--- start Data ---
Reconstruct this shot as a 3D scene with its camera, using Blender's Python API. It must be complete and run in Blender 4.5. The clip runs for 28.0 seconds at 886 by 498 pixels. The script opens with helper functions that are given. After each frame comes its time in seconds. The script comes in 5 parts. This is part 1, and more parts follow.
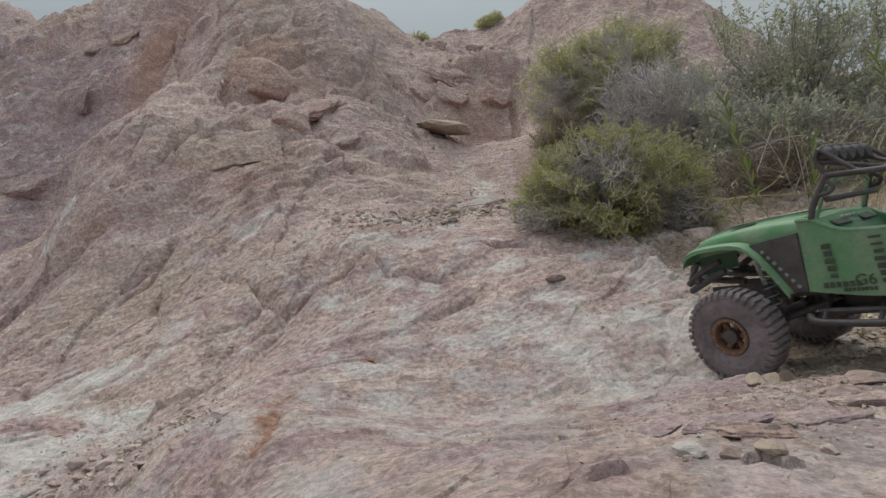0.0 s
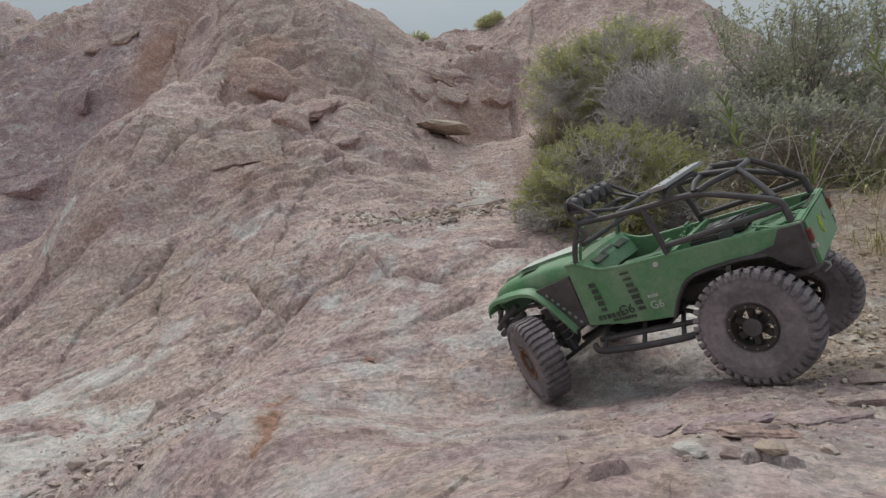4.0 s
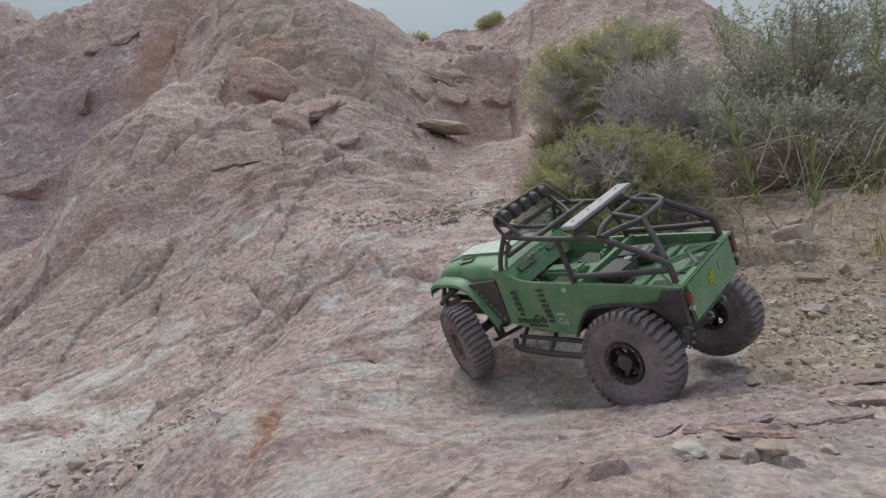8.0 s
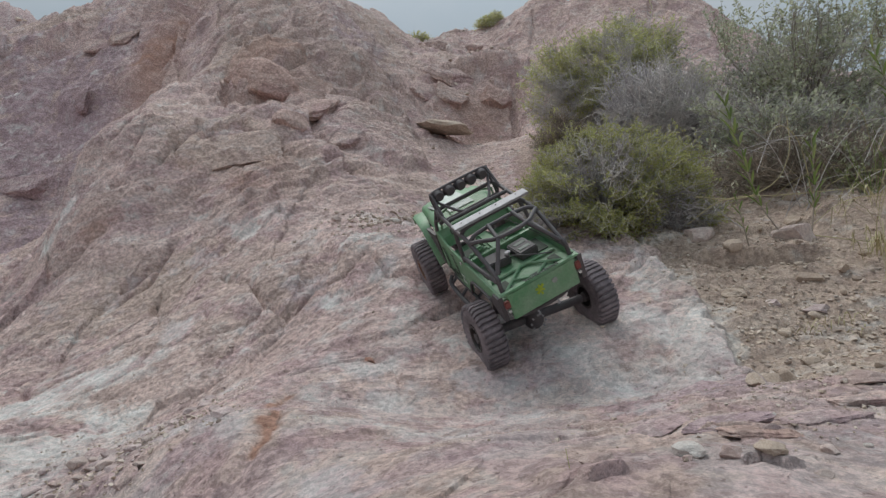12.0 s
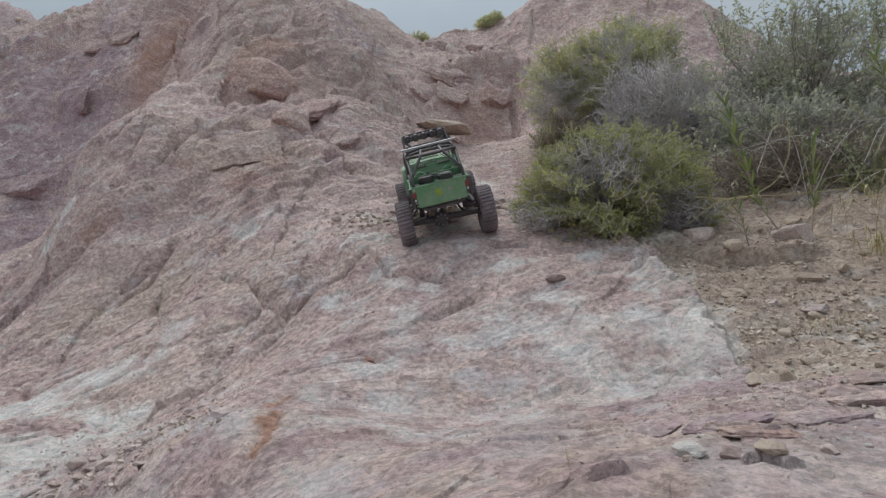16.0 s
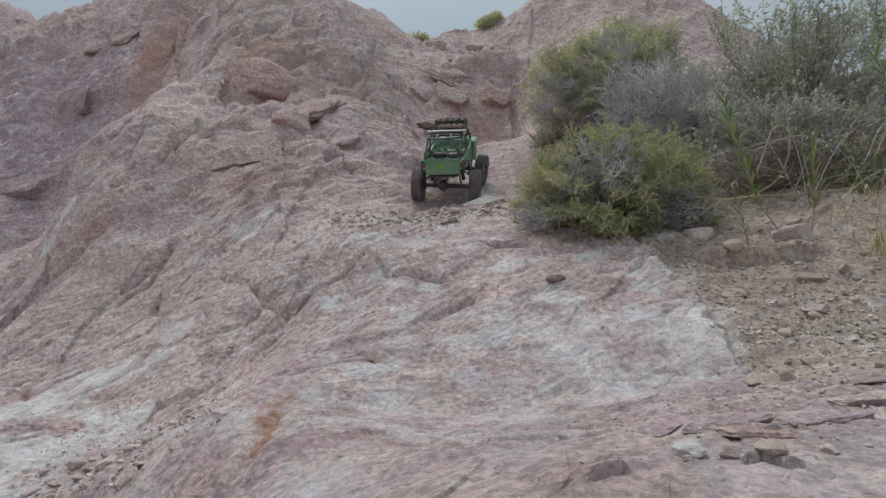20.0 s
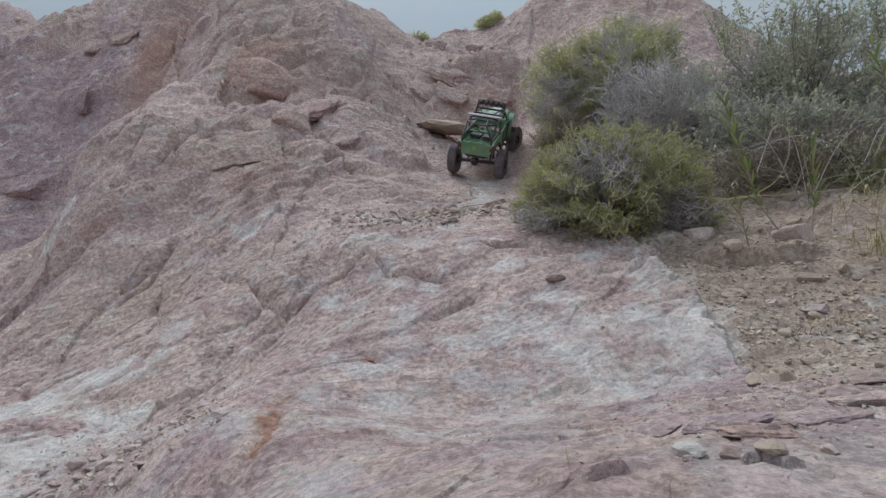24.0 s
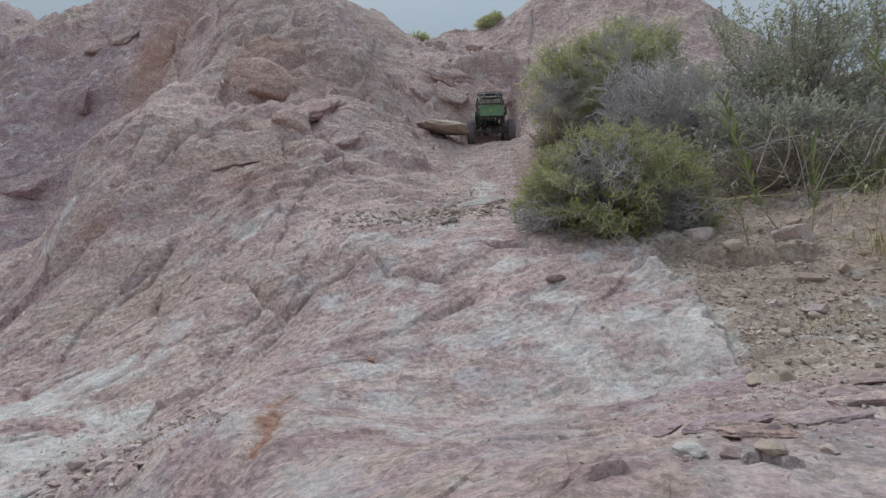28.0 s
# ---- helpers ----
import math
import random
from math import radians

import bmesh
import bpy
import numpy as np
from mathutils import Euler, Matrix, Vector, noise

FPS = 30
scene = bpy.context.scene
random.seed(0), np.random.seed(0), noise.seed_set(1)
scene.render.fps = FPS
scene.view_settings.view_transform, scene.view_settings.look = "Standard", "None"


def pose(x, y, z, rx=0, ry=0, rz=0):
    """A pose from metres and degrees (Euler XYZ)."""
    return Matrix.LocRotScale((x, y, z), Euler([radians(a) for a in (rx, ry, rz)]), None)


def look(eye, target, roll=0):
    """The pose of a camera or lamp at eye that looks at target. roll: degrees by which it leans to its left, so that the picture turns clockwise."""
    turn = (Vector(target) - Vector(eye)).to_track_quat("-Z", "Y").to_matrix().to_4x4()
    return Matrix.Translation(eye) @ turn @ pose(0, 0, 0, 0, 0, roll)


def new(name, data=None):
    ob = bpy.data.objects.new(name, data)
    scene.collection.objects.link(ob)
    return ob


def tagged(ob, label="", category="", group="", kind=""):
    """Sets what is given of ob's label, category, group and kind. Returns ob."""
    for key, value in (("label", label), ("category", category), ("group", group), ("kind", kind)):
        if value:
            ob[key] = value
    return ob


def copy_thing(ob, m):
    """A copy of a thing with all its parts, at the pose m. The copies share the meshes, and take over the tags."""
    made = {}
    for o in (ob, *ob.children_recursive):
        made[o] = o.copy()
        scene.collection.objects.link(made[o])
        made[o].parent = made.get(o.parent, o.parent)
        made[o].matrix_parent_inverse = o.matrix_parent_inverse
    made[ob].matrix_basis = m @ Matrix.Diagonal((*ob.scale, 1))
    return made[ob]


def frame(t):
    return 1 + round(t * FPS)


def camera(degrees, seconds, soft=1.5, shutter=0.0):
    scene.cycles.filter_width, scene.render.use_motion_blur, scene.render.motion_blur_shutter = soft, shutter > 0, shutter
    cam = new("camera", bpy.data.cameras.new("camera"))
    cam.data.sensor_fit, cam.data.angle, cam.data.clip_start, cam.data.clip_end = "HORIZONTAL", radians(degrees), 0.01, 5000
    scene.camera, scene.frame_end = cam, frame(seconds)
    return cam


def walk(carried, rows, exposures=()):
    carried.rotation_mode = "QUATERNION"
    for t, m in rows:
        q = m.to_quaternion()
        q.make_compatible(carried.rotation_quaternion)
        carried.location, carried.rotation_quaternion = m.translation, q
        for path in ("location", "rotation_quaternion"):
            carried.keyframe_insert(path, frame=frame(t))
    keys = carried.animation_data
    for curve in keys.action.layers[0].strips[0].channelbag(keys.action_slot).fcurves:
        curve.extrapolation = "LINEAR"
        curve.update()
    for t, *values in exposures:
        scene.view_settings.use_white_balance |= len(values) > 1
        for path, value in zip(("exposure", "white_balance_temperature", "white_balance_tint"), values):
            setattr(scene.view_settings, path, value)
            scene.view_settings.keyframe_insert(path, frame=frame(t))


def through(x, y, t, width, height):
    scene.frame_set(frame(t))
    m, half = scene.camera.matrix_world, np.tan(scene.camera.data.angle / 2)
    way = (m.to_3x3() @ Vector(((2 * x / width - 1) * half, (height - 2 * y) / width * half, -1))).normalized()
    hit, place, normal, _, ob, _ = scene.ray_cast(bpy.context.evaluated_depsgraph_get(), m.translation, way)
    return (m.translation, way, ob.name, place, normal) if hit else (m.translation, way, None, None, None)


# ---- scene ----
# ---------------- camera: stands still on a low tripod ----------------
EYE = (0.0, 0.0, 0.30)
cam = camera(78.2, 28.0, soft=1.35, shutter=0.4)
LEVEL = look(EYE, (0.0, math.cos(radians(4)), 0.30 + math.sin(radians(4))))
walk(cam, [(0.0, LEVEL), (28.0, LEVEL)], exposures=((0.0, -0.2, 6750, 7.5), (8.0, -0.11, 6480, 8), (14.5, -0.11, 6360, 8.5), (20.0, -0.13, 6170, 8.5), (28.0, -0.16, 6080, 8.5)))

# ---------------- world: bright overcast sky and a wide, weak sun ----------------
SUN_UP, SUN_TURN = radians(62), radians(-35)
world = bpy.data.worlds.new("sky")
scene.world = world
world.use_nodes = True
wn, wl = world.node_tree.nodes, world.node_tree.links
wn.clear()
w_out = wn.new("ShaderNodeOutputWorld")
w_bg = wn.new("ShaderNodeBackground")
w_sky = wn.new("ShaderNodeTexSky")
w_sky.sky_type, w_sky.sun_disc = "NISHITA", False
w_sky.sun_elevation, w_sky.sun_rotation = SUN_UP, SUN_TURN
w_sky.air_density, w_sky.dust_density, w_sky.ozone_density = 1.0, 3.0, 1.0
w_cloud = wn.new("ShaderNodeTexNoise")
w_cloud.inputs["Scale"].default_value, w_cloud.inputs["Detail"].default_value = 2.2, 6
w_ramp = wn.new("ShaderNodeValToRGB")
w_ramp.color_ramp.elements[0].position, w_ramp.color_ramp.elements[1].position = 0.35, 0.7
w_ramp.color_ramp.elements[0].color = (3.4, 4.2, 4.7, 1)
w_ramp.color_ramp.elements[1].color = (5.2, 5.4, 5.6, 1)
w_mix = wn.new("ShaderNodeMix")
w_mix.data_type = "RGBA"
w_mix.inputs["Factor"].default_value = 0.86
wl.new(w_cloud.outputs["Fac"], w_ramp.inputs["Fac"])
wl.new(w_sky.outputs["Color"], w_mix.inputs["A"])
wl.new(w_ramp.outputs["Color"], w_mix.inputs["B"])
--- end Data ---
Problem to work on: What is needed is an exact reproduction of the data, pictures excluded.

Result of this exercise:
Reconstruct this shot as a 3D scene with its camera, using Blender's Python API. It must be complete and run in Blender 4.5. The clip runs for 28.0 seconds at 886 by 498 pixels. The script opens with helper functions that are given. After each frame comes its time in seconds. The script comes in 5 parts. This is part 1, and more parts follow.
0.0 s
4.0 s
8.0 s
12.0 s
16.0 s
20.0 s
24.0 s
28.0 s
# ---- helpers ----
import math
import random
from math import radians

import bmesh
import bpy
import numpy as np
from mathutils import Euler, Matrix, Vector, noise

FPS = 30
scene = bpy.context.scene
random.seed(0), np.random.seed(0), noise.seed_set(1)
scene.render.fps = FPS
scene.view_settings.view_transform, scene.view_settings.look = "Standard", "None"


def pose(x, y, z, rx=0, ry=0, rz=0):
    """A pose from metres and degrees (Euler XYZ)."""
    return Matrix.LocRotScale((x, y, z), Euler([radians(a) for a in (rx, ry, rz)]), None)


def look(eye, target, roll=0):
    """The pose of a camera or lamp at eye that looks at target. roll: degrees by which it leans to its left, so that the picture turns clockwise."""
    turn = (Vector(target) - Vector(eye)).to_track_quat("-Z", "Y").to_matrix().to_4x4()
    return Matrix.Translation(eye) @ turn @ pose(0, 0, 0, 0, 0, roll)


def new(name, data=None):
    ob = bpy.data.objects.new(name, data)
    scene.collection.objects.link(ob)
    return ob


def tagged(ob, label="", category="", group="", kind=""):
    """Sets what is given of ob's label, category, group and kind. Returns ob."""
    for key, value in (("label", label), ("category", category), ("group", group), ("kind", kind)):
        if value:
            ob[key] = value
    return ob


def copy_thing(ob, m):
    """A copy of a thing with all its parts, at the pose m. The copies share the meshes, and take over the tags."""
    made = {}
    for o in (ob, *ob.children_recursive):
        made[o] = o.copy()
        scene.collection.objects.link(made[o])
        made[o].parent = made.get(o.parent, o.parent)
        made[o].matrix_parent_inverse = o.matrix_parent_inverse
    made[ob].matrix_basis = m @ Matrix.Diagonal((*ob.scale, 1))
    return made[ob]


def frame(t):
    return 1 + round(t * FPS)


def camera(degrees, seconds, soft=1.5, shutter=0.0):
    scene.cycles.filter_width, scene.render.use_motion_blur, scene.render.motion_blur_shutter = soft, shutter > 0, shutter
    cam = new("camera", bpy.data.cameras.new("camera"))
    cam.data.sensor_fit, cam.data.angle, cam.data.clip_start, cam.data.clip_end = "HORIZONTAL", radians(degrees), 0.01, 5000
    scene.camera, scene.frame_end = cam, frame(seconds)
    return cam


def walk(carried, rows, exposures=()):
    carried.rotation_mode = "QUATERNION"
    for t, m in rows:
        q = m.to_quaternion()
        q.make_compatible(carried.rotation_quaternion)
        carried.location, carried.rotation_quaternion = m.translation, q
        for path in ("location", "rotation_quaternion"):
            carried.keyframe_insert(path, frame=frame(t))
    keys = carried.animation_data
    for curve in keys.action.layers[0].strips[0].channelbag(keys.action_slot).fcurves:
        curve.extrapolation = "LINEAR"
        curve.update()
    for t, *values in exposures:
        scene.view_settings.use_white_balance |= len(values) > 1
        for path, value in zip(("exposure", "white_balance_temperature", "white_balance_tint"), values):
            setattr(scene.view_settings, path, value)
            scene.view_settings.keyframe_insert(path, frame=frame(t))


def through(x, y, t, width, height):
    scene.frame_set(frame(t))
    m, half = scene.camera.matrix_world, np.tan(scene.camera.data.angle / 2)
    way = (m.to_3x3() @ Vector(((2 * x / width - 1) * half, (height - 2 * y) / width * half, -1))).normalized()
    hit, place, normal, _, ob, _ = scene.ray_cast(bpy.context.evaluated_depsgraph_get(), m.translation, way)
    return (m.translation, way, ob.name, place, normal) if hit else (m.translation, way, None, None, None)


# ---- scene ----
# ---------------- camera: stands still on a low tripod ----------------
EYE = (0.0, 0.0, 0.30)
cam = camera(78.2, 28.0, soft=1.35, shutter=0.4)
LEVEL = look(EYE, (0.0, math.cos(radians(4)), 0.30 + math.sin(radians(4))))
walk(cam, [(0.0, LEVEL), (28.0, LEVEL)], exposures=((0.0, -0.2, 6750, 7.5), (8.0, -0.11, 6480, 8), (14.5, -0.11, 6360, 8.5), (20.0, -0.13, 6170, 8.5), (28.0, -0.16, 6080, 8.5)))

# ---------------- world: bright overcast sky and a wide, weak sun ----------------
SUN_UP, SUN_TURN = radians(62), radians(-35)
world = bpy.data.worlds.new("sky")
scene.world = world
world.use_nodes = True
wn, wl = world.node_tree.nodes, world.node_tree.links
wn.clear()
w_out = wn.new("ShaderNodeOutputWorld")
w_bg = wn.new("ShaderNodeBackground")
w_sky = wn.new("ShaderNodeTexSky")
w_sky.sky_type, w_sky.sun_disc = "NISHITA", False
w_sky.sun_elevation, w_sky.sun_rotation = SUN_UP, SUN_TURN
w_sky.air_density, w_sky.dust_density, w_sky.ozone_density = 1.0, 3.0, 1.0
w_cloud = wn.new("ShaderNodeTexNoise")
w_cloud.inputs["Scale"].default_value, w_cloud.inputs["Detail"].default_value = 2.2, 6
w_ramp = wn.new("ShaderNodeValToRGB")
w_ramp.color_ramp.elements[0].position, w_ramp.color_ramp.elements[1].position = 0.35, 0.7
w_ramp.color_ramp.elements[0].color = (3.4, 4.2, 4.7, 1)
w_ramp.color_ramp.elements[1].color = (5.2, 5.4, 5.6, 1)
w_mix = wn.new("ShaderNodeMix")
w_mix.data_type = "RGBA"
w_mix.inputs["Factor"].default_value = 0.86
wl.new(w_cloud.outputs["Fac"], w_ramp.inputs["Fac"])
wl.new(w_sky.outputs["Color"], w_mix.inputs["A"])
wl.new(w_ramp.outputs["Color"], w_mix.inputs["B"])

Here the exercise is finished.